The district court concluded that the plaintiff had stated a claim that the employee, and thus the defendant, had violated subsection (a)(2)(c) the CFAA because the employee had accessed plaintiff’s information without authorization. Relying on the Restatement (Second) of Agency, which states that “the authority of an agent terminates if, without knowledge of the principal, he acquires adverse interests or if he is otherwise guilty of a serious breach of loyalty to the principal,” the district court concluded that the employees’ authority ended when they became agents for the defendant, and this the employees were “without authorization” when they obtained and sent the proprietary information to the defendant via e-mail. Id. at 1125.

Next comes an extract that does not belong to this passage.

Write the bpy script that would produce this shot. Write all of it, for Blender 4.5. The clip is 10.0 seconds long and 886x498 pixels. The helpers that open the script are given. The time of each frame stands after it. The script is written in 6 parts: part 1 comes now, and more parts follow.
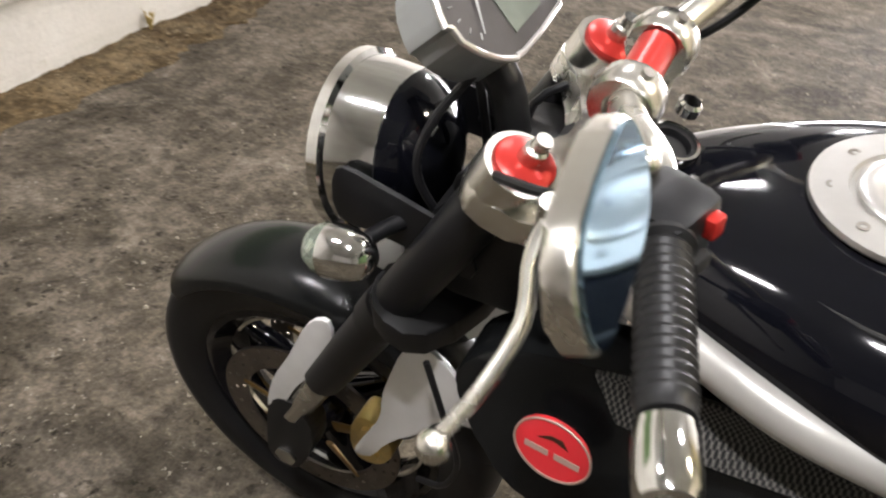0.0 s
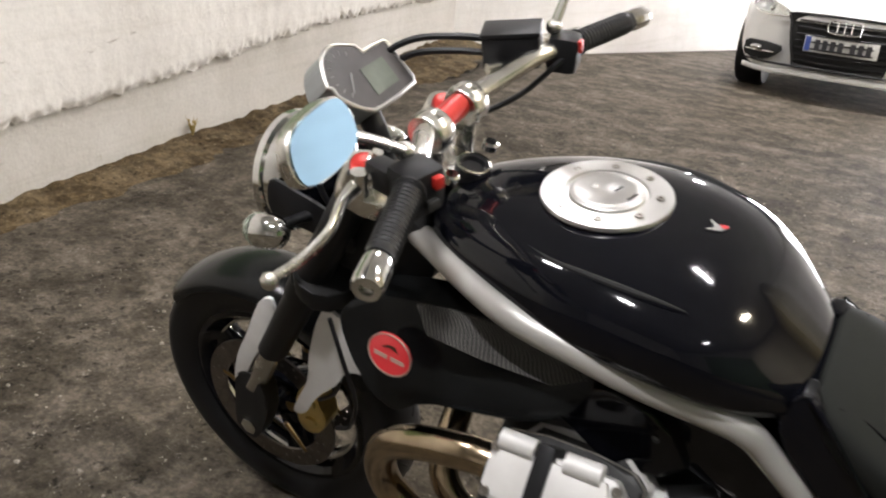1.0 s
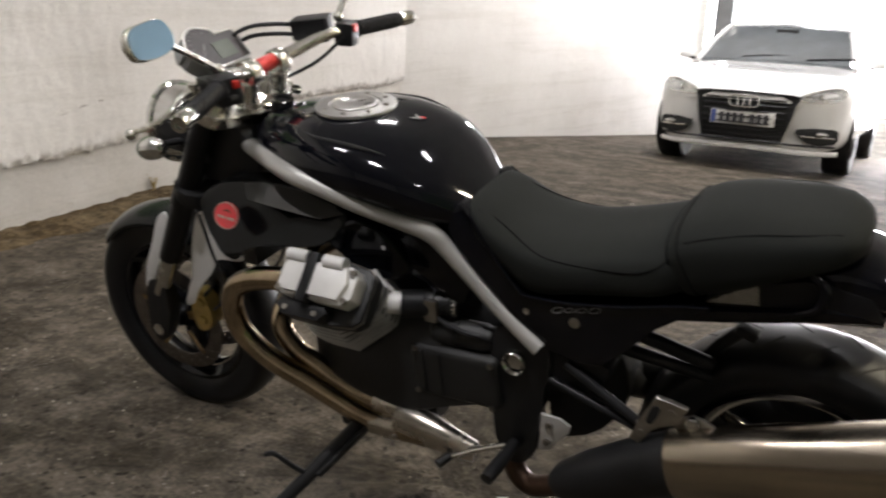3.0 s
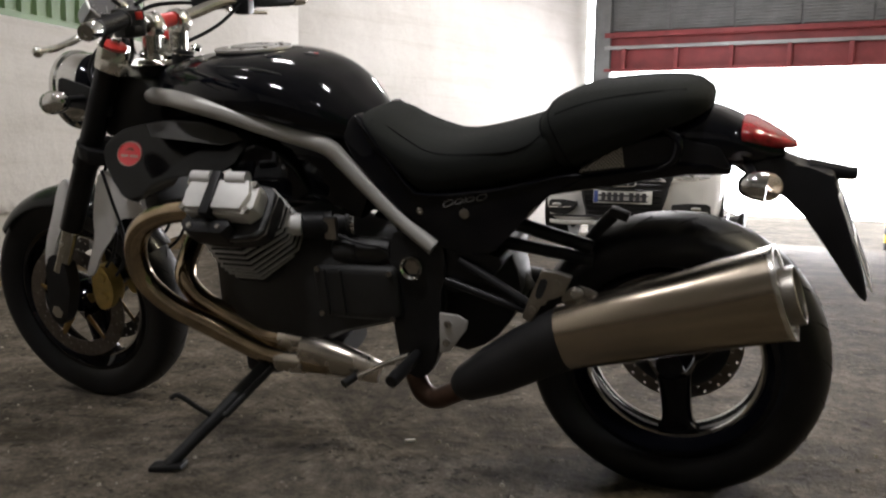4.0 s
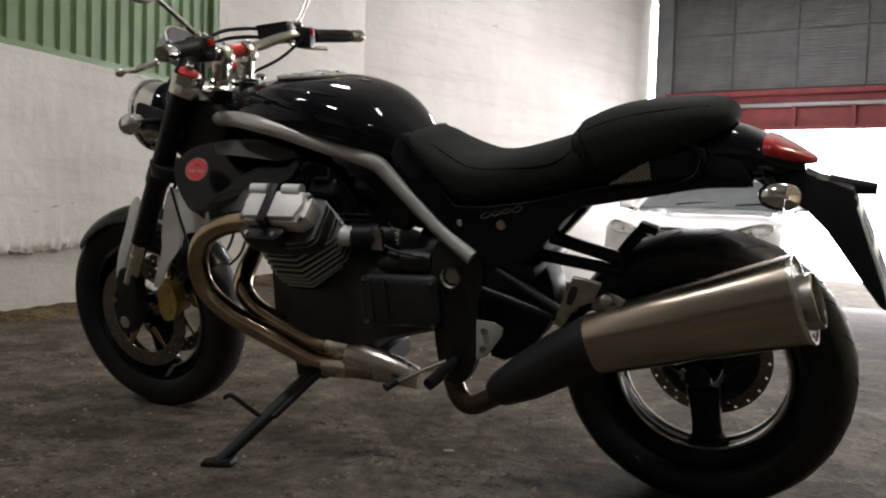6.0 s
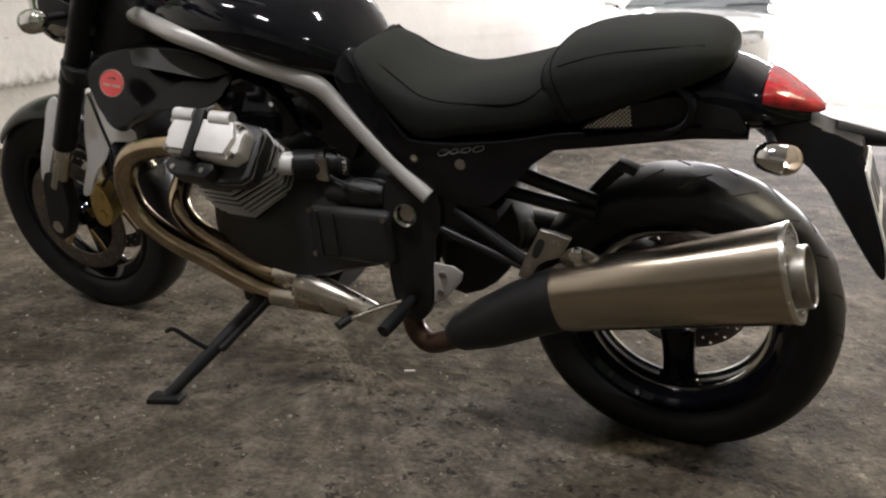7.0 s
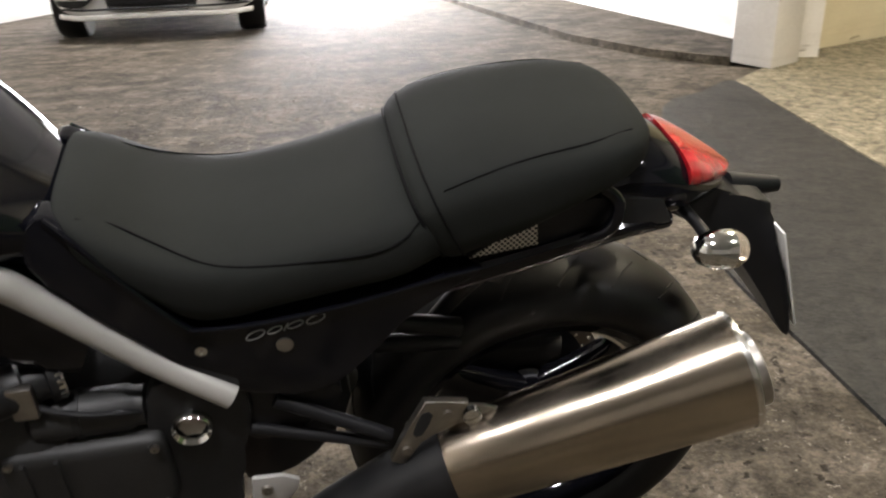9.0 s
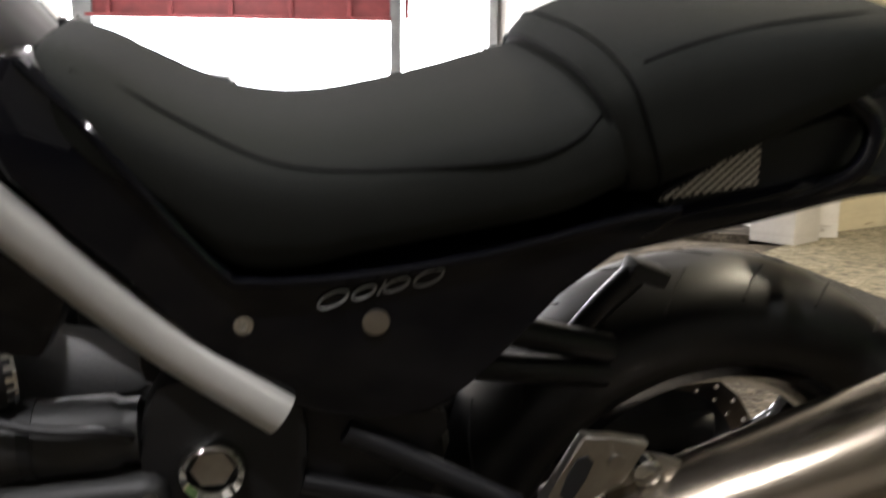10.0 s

Similarly, the district court held that the plaintiff had stated a claim against the employees and defendant under subsection (a)(4) because the word “fraud” in the context of the CFAA means simply wrongdoing on the part of the violator, and not proof of the common law elements of fraud. Id. at 1125-26. Finally, the plaintiff stated a claim under subsection (a)(5)(C) because the district court interpreted the word “damage” to include the employee’s actions in collecting and disseminating confidential information, thereby impairing the “integrity” of the plaintiff’s information. Id. at 1126-27.
The type of damage or loss that allows for recovery under the CFAA has also been broadly interpreted in EF Cultural Travel BV v. Explorica, Inc., 274 F.3d 577 (1st Cir. 2001). The First District Appellate Court affirmed the district court’s reasoning that a general understanding of “loss” would “fairly encompass a loss of business, goodwill, and the cost of diagnostic measures that EF took after it learned of Explorica’s access to its website.” Id. at 584. The court concluded by stating that “As we move into an increasingly electronic world, the instances of physical damage will likely be fewer while the value to the victim of what has been stolen and the victim’s costs in shoring up its security features undoubtedly will loom ever larger.” Id. at 585.

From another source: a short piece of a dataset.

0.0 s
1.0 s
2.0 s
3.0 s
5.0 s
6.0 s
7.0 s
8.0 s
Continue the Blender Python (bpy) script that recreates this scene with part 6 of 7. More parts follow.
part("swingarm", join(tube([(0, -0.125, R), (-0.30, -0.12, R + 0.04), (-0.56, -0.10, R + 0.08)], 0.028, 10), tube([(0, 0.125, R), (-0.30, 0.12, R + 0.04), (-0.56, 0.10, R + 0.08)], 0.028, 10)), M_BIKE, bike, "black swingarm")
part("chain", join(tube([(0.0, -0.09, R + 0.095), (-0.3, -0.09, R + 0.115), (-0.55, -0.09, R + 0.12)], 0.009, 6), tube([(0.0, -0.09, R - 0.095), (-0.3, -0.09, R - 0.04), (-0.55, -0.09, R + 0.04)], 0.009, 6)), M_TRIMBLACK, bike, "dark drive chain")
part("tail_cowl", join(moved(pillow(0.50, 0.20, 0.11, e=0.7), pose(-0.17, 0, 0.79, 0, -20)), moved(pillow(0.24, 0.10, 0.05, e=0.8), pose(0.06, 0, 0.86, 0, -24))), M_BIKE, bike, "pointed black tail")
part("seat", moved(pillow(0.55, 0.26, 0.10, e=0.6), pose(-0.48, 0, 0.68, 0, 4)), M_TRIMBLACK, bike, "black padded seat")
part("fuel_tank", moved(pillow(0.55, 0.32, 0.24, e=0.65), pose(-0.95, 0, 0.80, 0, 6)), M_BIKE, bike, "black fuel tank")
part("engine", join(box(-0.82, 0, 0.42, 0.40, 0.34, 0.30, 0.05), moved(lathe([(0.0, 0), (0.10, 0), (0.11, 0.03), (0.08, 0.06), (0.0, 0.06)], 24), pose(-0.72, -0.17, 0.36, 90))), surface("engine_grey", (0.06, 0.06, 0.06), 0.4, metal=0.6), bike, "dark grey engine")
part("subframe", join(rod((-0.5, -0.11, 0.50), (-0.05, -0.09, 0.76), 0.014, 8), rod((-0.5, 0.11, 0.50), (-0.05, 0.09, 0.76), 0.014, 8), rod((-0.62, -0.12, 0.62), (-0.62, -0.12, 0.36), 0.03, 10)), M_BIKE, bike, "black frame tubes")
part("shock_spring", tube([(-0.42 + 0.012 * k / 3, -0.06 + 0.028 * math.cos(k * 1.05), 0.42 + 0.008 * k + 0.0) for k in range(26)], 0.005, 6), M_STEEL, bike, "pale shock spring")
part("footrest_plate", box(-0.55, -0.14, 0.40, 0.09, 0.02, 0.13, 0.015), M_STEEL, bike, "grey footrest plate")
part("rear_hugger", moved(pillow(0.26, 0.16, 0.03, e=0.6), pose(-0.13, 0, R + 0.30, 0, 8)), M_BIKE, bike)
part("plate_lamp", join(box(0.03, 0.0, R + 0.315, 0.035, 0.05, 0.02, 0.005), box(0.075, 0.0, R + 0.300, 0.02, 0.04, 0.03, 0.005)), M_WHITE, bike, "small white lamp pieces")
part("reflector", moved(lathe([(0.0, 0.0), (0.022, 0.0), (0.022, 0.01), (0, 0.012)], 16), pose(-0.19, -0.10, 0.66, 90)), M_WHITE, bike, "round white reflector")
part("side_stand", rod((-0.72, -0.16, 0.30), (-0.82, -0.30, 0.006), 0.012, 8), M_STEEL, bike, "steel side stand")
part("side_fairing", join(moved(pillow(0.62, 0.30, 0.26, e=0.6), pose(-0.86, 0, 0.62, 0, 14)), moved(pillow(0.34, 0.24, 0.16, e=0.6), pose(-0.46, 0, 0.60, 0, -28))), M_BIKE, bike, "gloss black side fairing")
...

In Taylor, the district court, relying on Shurgard, reached the same conclusion regarding the defendants’ taking of information from their former employer’s computer. 295 F.Supp.2d at 1195-96. Most relevant for our case, although not involving the CFAA, the district court granted the former employer a preliminary injunction for trade secret misappropriation, based in part upon defendants’ compilation of “a list of prospective customers … from their memories and business card file Taylor retained when he left.” Id. at 1193, 1200.
Finally, in Four Seasons Hotels and Resorts B.V. v. Consorcio Barr, S.A., the district court found the defendants liable for accessing the plaintiff’s customer database without authorization, and awarded the plaintiff $2,090,000, the value of the customer information that the defendant wrongfully obtained, plus $28,000 in expenses the plaintiff incurred in investigating and responding to the various violations, all of which occurred within a one-year period. 267 F.Supp.2d 1268, 1323-24 (S.D. Fla. 2003). Additionally, based upon the defendant’s intentional deletion of information from one of its computers after the court had ordered the computer produced for inspection, the district court drew an adverse inference to defendant that the deleted information constituted confidential customer and financial data of the plaintiff. Id. at 1322, n.1.